There are also the emotional challenges of the job. Fathers are often told, explicitly or by implication, to be strong, but strength in fatherhood is less about hardness than about endurance. It means absorbing disappointments without passing them along, surviving your own irritations, and understanding that children remember tone as much or more than instruction. The challenge is that the ordinary tools of adulthood — efficiency, authority, confidence — are only partly useful in a house with children. What works better, most of the time, is humility.

And then there is the quiet terror of responsibility. To be a father is to discover that your habits are more contagious than your opinions. Children do not merely listen to what we say; they study how we live, how we treat other people, how we handle failure, how we apologize, whether we keep our word.

A father is asked to spend his years realizing he is being watched in ways he never expected.

What makes it difficult is that it is so important. There are few tasks in life in which the stakes are so intimate and so invisible. A father can do many things well and still worry that he has missed the one that mattered most. That anxiety, irritating as it is, may be part of the bargain. The attempt to be both ordinary and consequential at the same time is never easy.

Father’s Day is not celebrated in the same way as Mother's Day. Mothers are revered, honored and cherished on their day, and rightly so. Few challenges are greater on this earth than that of being a good mother.

If you attend church, you are likely familiar with the Mother’s Day service which honors, and often bestows gifts, on the mothers. The oldest and youngest mothers are lauded, and the sermon is some version of “Our Mothers: One of God’s Greatest Blessings.”

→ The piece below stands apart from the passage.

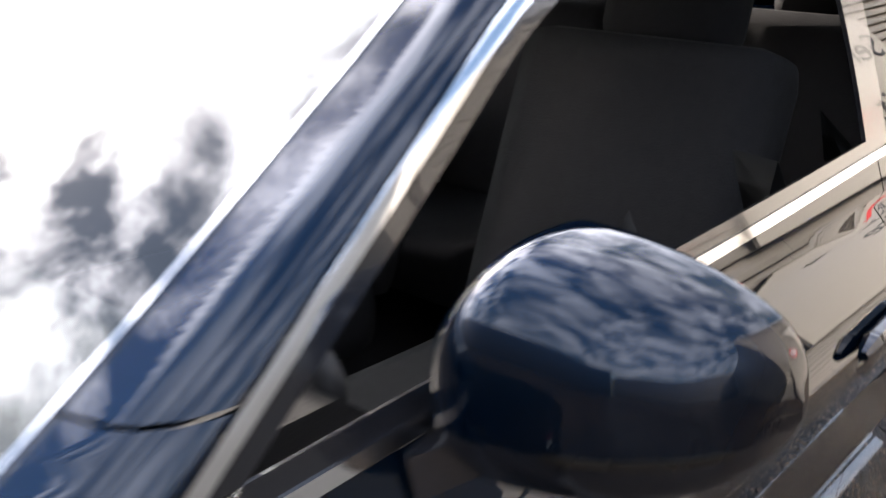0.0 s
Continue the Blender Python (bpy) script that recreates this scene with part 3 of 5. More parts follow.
def cut_skin(bm, lay, fine=True):
    """Parts the saloon's skin into panels, glass and openings."""
    side = lambda c: c.x > 0.45
    nose = lambda c: c.y < 0.62
    seg = 56 if fine else 24
    chop(bm, lay, circle(WHEEL_F, .33, ARCH, seg), *SIDE, lambda c: c.x > .55 and c.z < .75, ID["arch"])
    chop(bm, lay, circle(WHEEL_R, .33, ARCH, seg), *SIDE, lambda c: c.x > .55 and c.z < .75, ID["arch"])
    rest = {0}
    lamp = rounded(LAMP_LINE, [.012] + [.02] * 16 + [.006, .006] + [.02, .02, .012, .02], 3) if fine else LAMP_LINE
    chop(bm, lay, lamp, *LAMP, lambda c: nose(c) and c.x > .3, ID["lamp"], rest)
    chop(bm, lay, [(-.02, .736)] + GRILLE_LINE[1:-1] + [(-.02, .326)], *FRONT, lambda c: c.y < .2, ID["grille"], rest)
    chop(bm, lay, rounded(INTAKE_LINE, .012, 2) if fine else INTAKE_LINE, *LAMP, lambda c: c.y < .5 and c.z < .6, ID["intake"], rest)
    chop(bm, lay, SCREEN_LINE, *SCREEN, lambda c: 1.1 < c.y < 2.2 and c.z > .93, ID["screen"], rest)
    outer = rounded(WINDOW_LINE, [.01] + [.05] * 11 + [.01, .02] + [.05] * 3, 3) if fine else WINDOW_LINE
    chop(bm, lay, outer, *SIDE, side, ID["chrome"], rest)
    inner = shrink(outer, .0105)
    chop(bm, lay, inner, *SIDE, side, ID["pillar"], {ID["chrome"]})
    lean = lambda z, y0, y1: y0 + (y1 - y0) * (z - 1.0) / .35
    chop(bm, lay, shrink(outer, .026), *SIDE, side, 30, {ID["pillar"]})
    chop(bm, lay, [(1.2, .9), (lean(.9, 2.425, 2.50), .9), (lean(1.5, 2.425, 2.50), 1.5), (1.2, 1.5)], *SIDE, side, ID["glass_f"], {30})
    chop(bm, lay, [(lean(.9, 2.50, 2.575), .9), (3.115, .9), (3.03, 1.5), (lean(1.5, 2.50, 2.575), 1.5)], *SIDE, side, ID["glass_r"], {30})
    chop(bm, lay, [(3.145, .9), (3.6, .9), (3.6, 1.5), (3.06, 1.5)], *SIDE, side, ID["glass_q"], {30})
    for f in bm.faces:
        if f[lay] == 30:
            f[lay] = ID["pillar"]
    chop(bm, lay, [(-.02, 1.975), (.3, 1.982), (.52, 2.005), (.565, 2.06), (.57, 2.6), (.555, 3.1), (.50, 3.36), (-.02, 3.42)], *TOP,
         lambda c: c.z > 1.2, ID["roof"], rest)
    chop(bm, lay, [(-.02, 3.45), (.45, 3.41), (.50, 3.44), (.565, 3.80), (.5, 3.86), (-.02, 3.92)], *TOP, lambda c: c.z > 1.04, ID["backlight"], rest)
    chop(bm, lay, BONNET_LINE, *TOP, lambda c: c.z > .708 and c.y < 1.4, ID["bonnet"], rest)
    chop(bm, lay, [(-.02, 1.15), (.766, 1.300), (.735, 1.345), (.5, 1.30), (-.02, 1.25)], *TOP, lambda c: c.z > .9 and c.y < 1.4, ID["cowl"], rest)
    chop(bm, lay, [(-.02, 3.95), (.62, 3.93), (.66, 4.35), (.6, 4.6), (-.02, 4.6)], *TOP, lambda c: c.z > .72, ID["boot"], rest)
    chop(bm, lay, [(4.0, .72), (4.6, .72), (4.6, .90), (3.98, .88)], *SIDE, lambda c: c.y > 3.9 and c.x > .45, ID["tail"], rest)
    if fine:
        chop(bm, lay, rounded([(.683, .615), (.586, .607), (.565, .556), (.660, .560)], .012, 3), *LAMP, lambda c: c.y < .4 and c.x > .4, ID["flap"], rest)
    chop(bm, lay, [(-.3, .19), (WHEEL_F, .19), (WHEEL_F, .562), (.58, .562), (.392, .570), (.372, .66), (.33, .75), (.10, .82), (-.3, .82)], *SIDE,
         lambda c: c.y < .75, ID["bumper"], rest)
    chop(bm, lay, [(.2, .19), (1.352, .19), (1.352, .80), (1.345, 1.05), (.2, 1.05)], *SIDE, lambda c: c.x > .4, ID["wing"], rest)
    chop(bm, lay, [(1.352, .318), (2.475, .325), (2.475, .6), (2.46, 1.03), (1.345, 1.03), (1.352, .80)], *SIDE, side, ID["door_f"], rest)
    chop(bm, lay, [(2.475, .325), (3.05, .332), (3.13, .45), (3.22, .60), (3.36, .70), (3.44, .80), (3.42, 1.06), (2.46, 1.03), (2.475, .6)], *SIDE, side,
         ID["door_r"], rest)
    chop(bm, lay, [(1.0, .185), (3.3, .185), (3.3, .33), (1.0, .318)], *SIDE, side, ID["sill"], rest)
    for f in bm.faces:
        c = f.calc_center_median()
        if f[lay] in (0, ID["bumper"], ID["wing"]) and c.z < .19:
            f[lay] = ID["under"]
        elif f[lay] == 0:
            f[lay] = ID["quarter"]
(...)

A few weeks later, on Father’s Day, the sermons often seem to shift in the opposite direction, with a sermon such as “What’s Wrong with Our Fathers.”

But none of this seems to bother most dads, who are already thinking about lunch and what color socks they will be give along with the annual Father’s Day card. Or the call of their grown children no longer living nearby.

It is a day we smile and remember those little scraps of wisdom our fathers taught us at odd moments when they didn’t realize they were teaching us anything and know our kids are doing the same. They won’t remember any Father’s Day sermon but our hope is they will hold in their hearts those scraps from our lives which matter.